In light of our holding, we need not address the Attorney General’s arguments that defendant’s appeal is barred by the invited error doctrine or by defendant’s alleged failure to raise a timely objection to his sentence.
Disposition
The judgment is affirmed.
FYBEL, J.
WE CONCUR:
ARONSON, ACTING P. J.
IKOLA, J.
[1] The court imposed an indeterminate sentence of 25 years to life on the charge of sodomy of an intoxicated person.
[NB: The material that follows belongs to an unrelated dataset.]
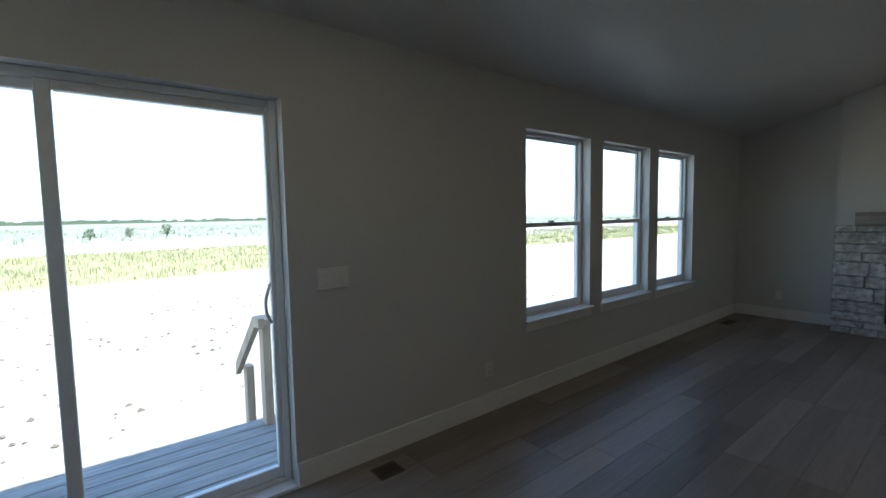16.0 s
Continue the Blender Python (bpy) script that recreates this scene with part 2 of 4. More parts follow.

The court sentenced defendant to indeterminate terms of 25 years to life on the other two charges, but stayed imposition of sentence pursuant to section 654. The court also imposed a determinate five‑year term for each of the prior strike offenses.
[2] The jury was instructed that (1) simple assault was a lesser included offense of assault with intent to commit sodomy; (2) attempted sodomy of an intoxicated person, battery, and simple assault were lesser included offenses of sodomy of an intoxicated person; and (3) attempted sodomy of an unconscious person, battery, and simple assault were lesser included offenses of sodomy of an unconscious person.
[3] “[A]ny person who assaults another with intent to commit . . . sodomy . . . shall be punished by imprisonment in the state prison for two, four, or six years.” (§ 220, subd. (a)(1).)
[4] “Any person who commits an act of sodomy, where the victim is prevented from resisting by an intoxicating or anesthetic substance, or any controlled substance, and this condition was known, or reasonably should have been known by the accused, shall be punished by imprisonment in the state prison for three, six, or eight years.” (§ 286, subd. (i).)
[5] “Any person who commits an act of sodomy, and the victim is at the time unconscious of the nature of the act and this is known to the person committing the act, shall be punished by imprisonment in the state prison for three, six, or eight years.” (§ 286, subd. (f).)
[6] The cases cited by defendant for the general principle that an attempt to commit a crime is a lesser included offense of the committed crime are therefore not on point. (See In re Sylvester C. (2006) 137 Cal.App.4th 601, 609.)